Beginning with the line that contains "scene = bpy.context.scene" and ending with the line that contains "of a camera", reproduce each line exactly; include both and add nothing.

------------

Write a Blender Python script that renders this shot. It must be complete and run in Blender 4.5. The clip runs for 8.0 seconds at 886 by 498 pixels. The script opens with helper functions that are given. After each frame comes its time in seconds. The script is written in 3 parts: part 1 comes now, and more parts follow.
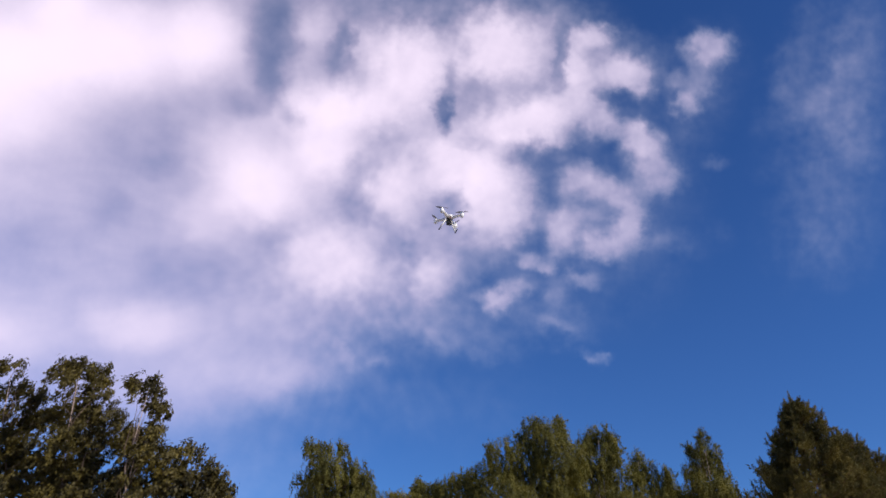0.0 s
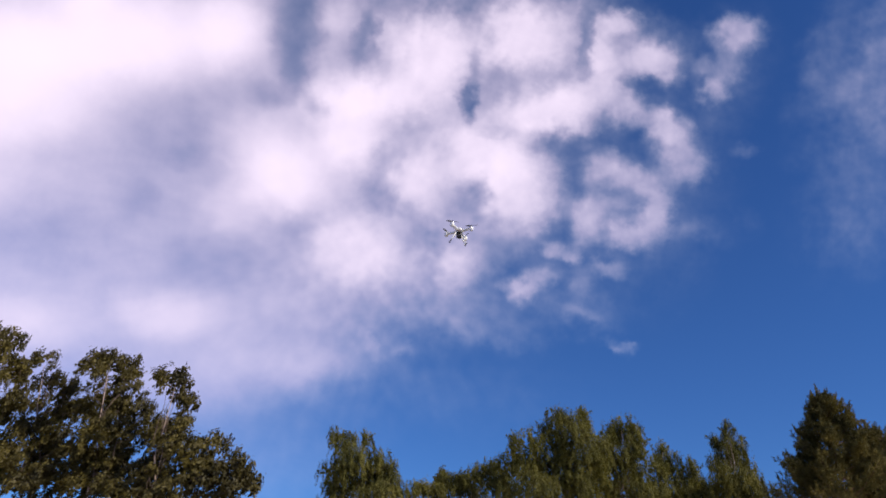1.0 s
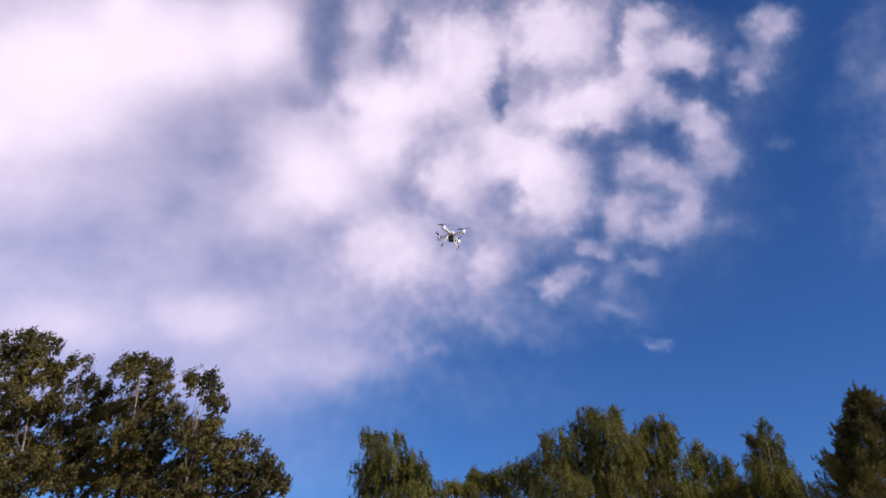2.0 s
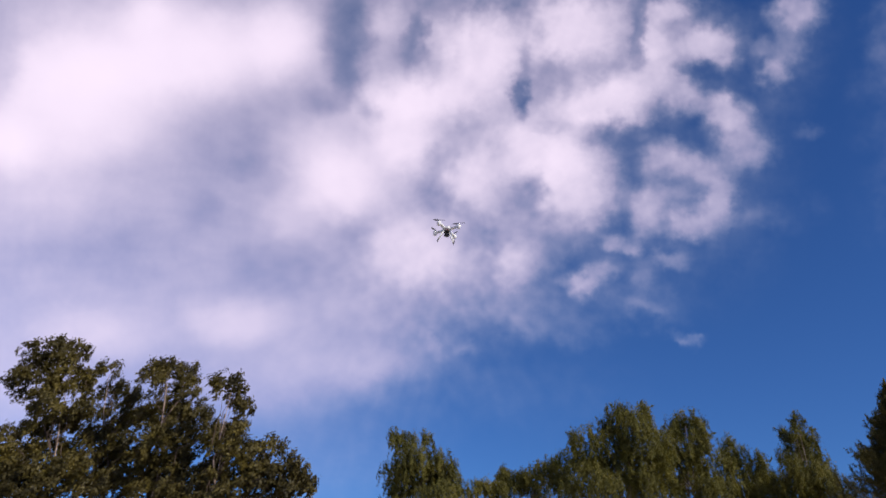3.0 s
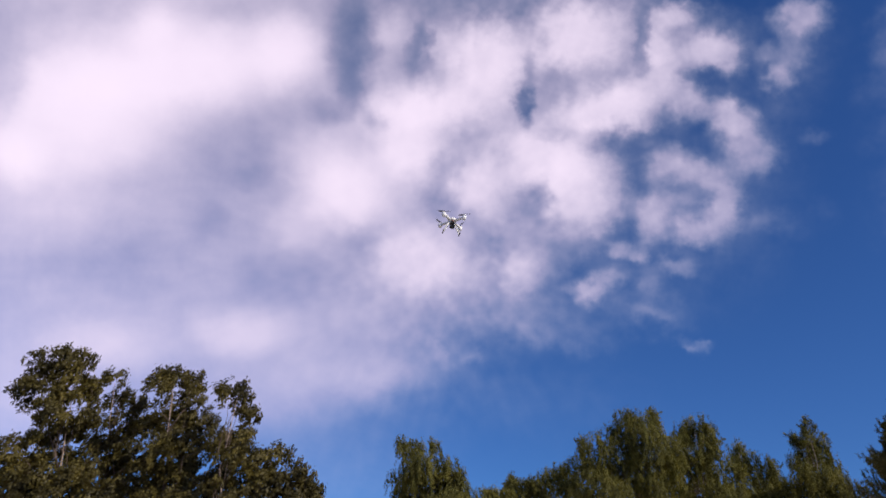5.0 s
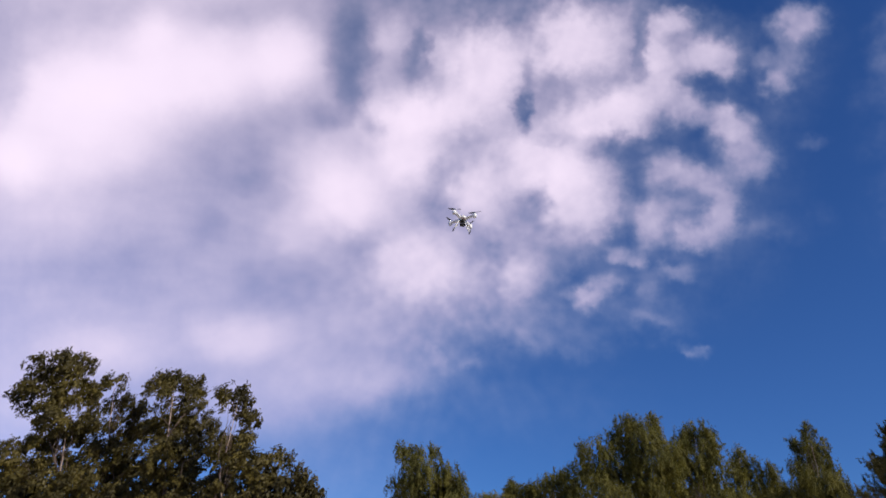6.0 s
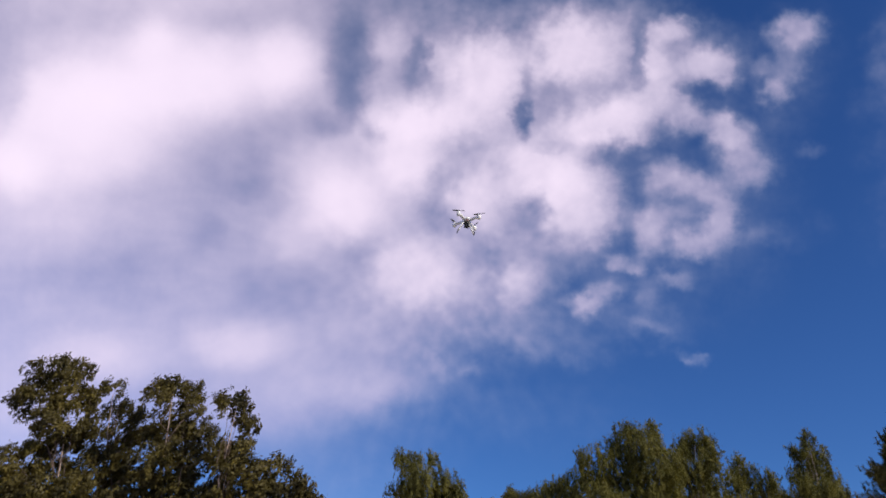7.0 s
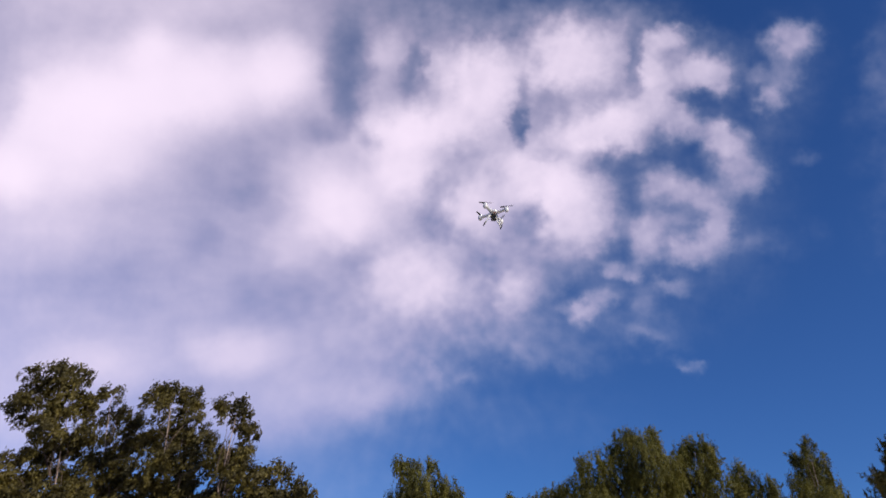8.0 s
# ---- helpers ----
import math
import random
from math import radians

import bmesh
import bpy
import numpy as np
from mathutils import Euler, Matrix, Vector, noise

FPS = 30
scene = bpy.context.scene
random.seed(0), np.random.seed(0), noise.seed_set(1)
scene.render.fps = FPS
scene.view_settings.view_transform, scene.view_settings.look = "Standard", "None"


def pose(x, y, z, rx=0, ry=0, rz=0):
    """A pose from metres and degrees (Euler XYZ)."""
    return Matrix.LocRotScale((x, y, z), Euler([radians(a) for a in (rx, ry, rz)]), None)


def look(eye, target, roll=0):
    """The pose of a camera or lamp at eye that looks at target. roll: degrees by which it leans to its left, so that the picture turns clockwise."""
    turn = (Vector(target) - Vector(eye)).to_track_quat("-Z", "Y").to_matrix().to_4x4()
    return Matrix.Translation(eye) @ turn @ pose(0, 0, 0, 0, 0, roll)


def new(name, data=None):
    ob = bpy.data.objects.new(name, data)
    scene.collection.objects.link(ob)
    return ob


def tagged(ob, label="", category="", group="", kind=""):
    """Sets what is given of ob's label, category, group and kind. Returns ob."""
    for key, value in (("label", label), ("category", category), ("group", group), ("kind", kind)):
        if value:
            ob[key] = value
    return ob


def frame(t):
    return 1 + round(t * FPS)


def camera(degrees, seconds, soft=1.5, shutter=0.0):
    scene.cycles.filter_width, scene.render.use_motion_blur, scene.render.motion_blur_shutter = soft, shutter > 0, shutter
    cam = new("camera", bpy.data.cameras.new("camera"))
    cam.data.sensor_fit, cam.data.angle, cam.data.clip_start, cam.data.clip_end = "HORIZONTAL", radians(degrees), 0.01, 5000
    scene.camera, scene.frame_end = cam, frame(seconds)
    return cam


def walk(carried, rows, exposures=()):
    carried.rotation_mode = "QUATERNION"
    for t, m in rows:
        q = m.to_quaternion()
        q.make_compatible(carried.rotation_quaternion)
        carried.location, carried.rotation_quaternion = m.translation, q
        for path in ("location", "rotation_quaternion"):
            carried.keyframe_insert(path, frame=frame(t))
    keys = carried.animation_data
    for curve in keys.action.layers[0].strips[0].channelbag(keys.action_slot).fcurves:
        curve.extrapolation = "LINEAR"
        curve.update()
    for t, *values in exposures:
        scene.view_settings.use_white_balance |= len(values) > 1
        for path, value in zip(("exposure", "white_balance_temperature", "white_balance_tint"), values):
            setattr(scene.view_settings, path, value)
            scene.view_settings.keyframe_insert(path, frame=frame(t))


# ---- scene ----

------------

Exercise response:
scene = bpy.context.scene
random.seed(0), np.random.seed(0), noise.seed_set(1)
scene.render.fps = FPS
scene.view_settings.view_transform, scene.view_settings.look = "Standard", "None"


def pose(x, y, z, rx=0, ry=0, rz=0):
    """A pose from metres and degrees (Euler XYZ)."""
    return Matrix.LocRotScale((x, y, z), Euler([radians(a) for a in (rx, ry, rz)]), None)


def look(eye, target, roll=0):
    """The pose of a camera or lamp at eye that looks at target. roll: degrees by which it leans to its left, so that the picture turns clockwise."""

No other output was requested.